Another consideration, especially if you are a service provider, if you’ve got a liquor license, if you’ve got a professional license, any type of licensing for the business that you’ve had to go through a regulatory process, application and that license comes to you and is specific to this Seller, Inc, you need to look and make sure that those licenses can be transferred to the buyer. Sometimes the buyer has to apply for the licenses separately and independently. They have to apply and be able to qualify and stand on their own and get their own licenses, and then once the sale happens, the seller just terminates their license and the buyer continues on with their own. But sometimes those licenses can be transferred, and depending on what type of license it is determines how easy that is.

 

And then receipt of funds. One thing I want to make sure you understand is with an asset sale, who is the seller? The seller is Seller, Inc. It’s the corporation, it’s the business entity that is the seller. So it is the business entity that will receive the purchase price. The business entity, the business accounts will be where the purchase price goes. So when the buyer pays for the business, it goes into the business’s bank account, not the personal owner’s bank account, the business’s bank account. And this can sometimes be a determining factor as to what type of sale you want.

 

So the other type of sale, the interest/stock sale, this is how this happens, again, we’re still with Seller, Inc, same corporation, same assets, same business. But now we have another layer, and this layers underneath, this is the actual shareholder. So you see underneath, it says owner, and then it has John Smith. Well, John Smith, individually owns Seller, Inc, he’s the shareholder. Sally Jones comes along and she wants to buy the business. Sally’s not going to set up her own corporation or LLC this time, what she is going to do, she’s going to buy the stock, or the interest, from John Smith. And when that happens, Sally Jones now becomes the owner of Seller, Inc. She steps into the shoes of John, Seller, Inc, never changes. Seller, Inc, stays the same. It has the same contracts, it has the same assets, it carries on the same business it did the day before, the only difference is, Sally now owns the stock and John does not.

 

So here are the considerations for this. So as you can imagine, as Sally steps into Seller, Inc, she gets the good, the bad, the ugly, and the fantastic. Whatever is in the corporation, she gets it. She cannot pick and choose. The seller keeps nothing, the buyer gets everything. So in the due diligence process, this is why a stock or interest sale takes a little bit longer for due diligence. Because the buyer tends to dig deeper and longer to make sure they understand exactly what’s here, before they make this commitment. This is an easier transition.

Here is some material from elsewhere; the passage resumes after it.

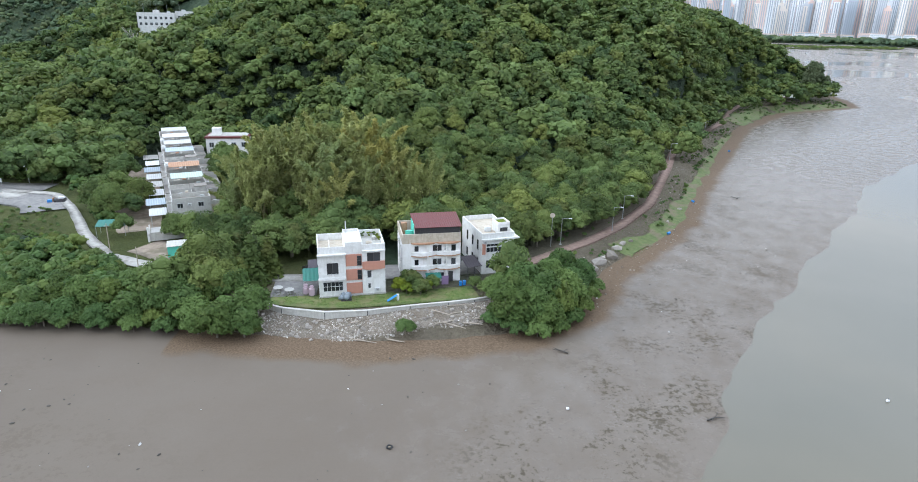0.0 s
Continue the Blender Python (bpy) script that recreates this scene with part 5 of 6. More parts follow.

So an interest/stock sale is a much easier transition. You don’t have to transfer any contracts, the contracts stay in the name of Seller, Inc, you don’t even have to necessarily notify the other parties to the contracts, because nothing’s changing. The corporation is staying the same, the business is staying the same. Everything’s the same. The contracts carry on just as they had before the sale.

 

The bank accounts also stay the same. Seller, Inc, is still on the bank accounts. It’s still the business’s bank account. So sometimes this doesn’t change, we only change the signatories on the bank accounts. So Sally would be put on the bank account and John would be taken off of the bank account. Very smooth transition. The licenses are a different story, however. Because a lot of times licenses are not necessarily just tied to the seller entity. So, Seller, Inc, yes has its licenses, but when a regulatory agency looks at whether to not to grant the license, they’re looking at who’s actually running the business. So they actually looked at John, and they might’ve looked at John pretty hard to see, does he have a criminal background? Is he a good person? Does he qualify for this license?

 

And so for those types of licenses, they’re very difficult to transfer. Sally would have to go in and either do a change of ownership process or she would have to apply for those licenses individually, again, through Seller, Inc, but she would have to qualify personally for those licenses. Sometimes the license doesn’t go that deep and it’s easy to do. It just stays the same, it’s not a big deal. So the receipt of funds on this type of sale, if you remember the asset sale, the receipt of funds went into the business’s bank account because, Seller, Inc, was the seller. In this case, John Smith is the seller, so the proceeds, what Sally pays, when she pays the purchase price to John, the purchase amount is actually going to go in John’s personal bank account. Why does this matter? It matters for tax reasons, one. Two, it also matters because sometimes when it goes into your personal account, you feel it instantly, if it were to go in the corporations account, sometimes there might be other factors of withdrawing that money. So that’s a big consideration for the interest and stock sale.

 

So when you’re making a decision, what type of sale do you want? Here are the four things, the four big things, that really make a difference in that decision. Number one, is the buyer preference. You’re not going to force a buyer to buy the stock of the company, if all they want to do is buy the assets. So if the buyer comes in and they have a very strong preference for an asset sale, most likely it’s going to be an asset sale.

 

Number two, is the contracts and relationships. So imagine if you have a business that has… It’s a small business, and it might have three really big clients. And those contracts, they have a contract with each client, and many of those contracts last two, three, four years, maybe there might be a couple of million dollars a piece. Those three contracts are a huge part of the business revenue. If it is difficult to go to those clients and say, “I’m selling.” Sometimes we end up doing an interest or stock sale for that reason because they don’t want to rock the boat on those contracts. Or maybe they can’t. Maybe it’s not permitted. There’s no transfer provision, you can’t assign the contract at all. Then a stock interest purchase would be the option and the way to go. The relationships and keeping the relationships steady with those clients is a very important business consideration.

 

The third reason, the third decision making factor, is taxation. There’s going to be different tax effects from a asset sale than a stock/interest sale. The owner, the seller, John, could end up paying different amounts of taxes depending on what type of sale it is, same business, same purchase price, everything’s the same, but the way it’s structured could have a big difference in tax effect on that seller. And then the fourth one we talked about already, which is the licensing. If there’s a really necessary license, a critical license to the business, can it be transferred? And if it can’t, then maybe a stock/interest is okay, but if it can be transferred, then we’re looking at how the easiest way is to accomplish that. So those are the four decision-making considerations, when you decide how to sell your business.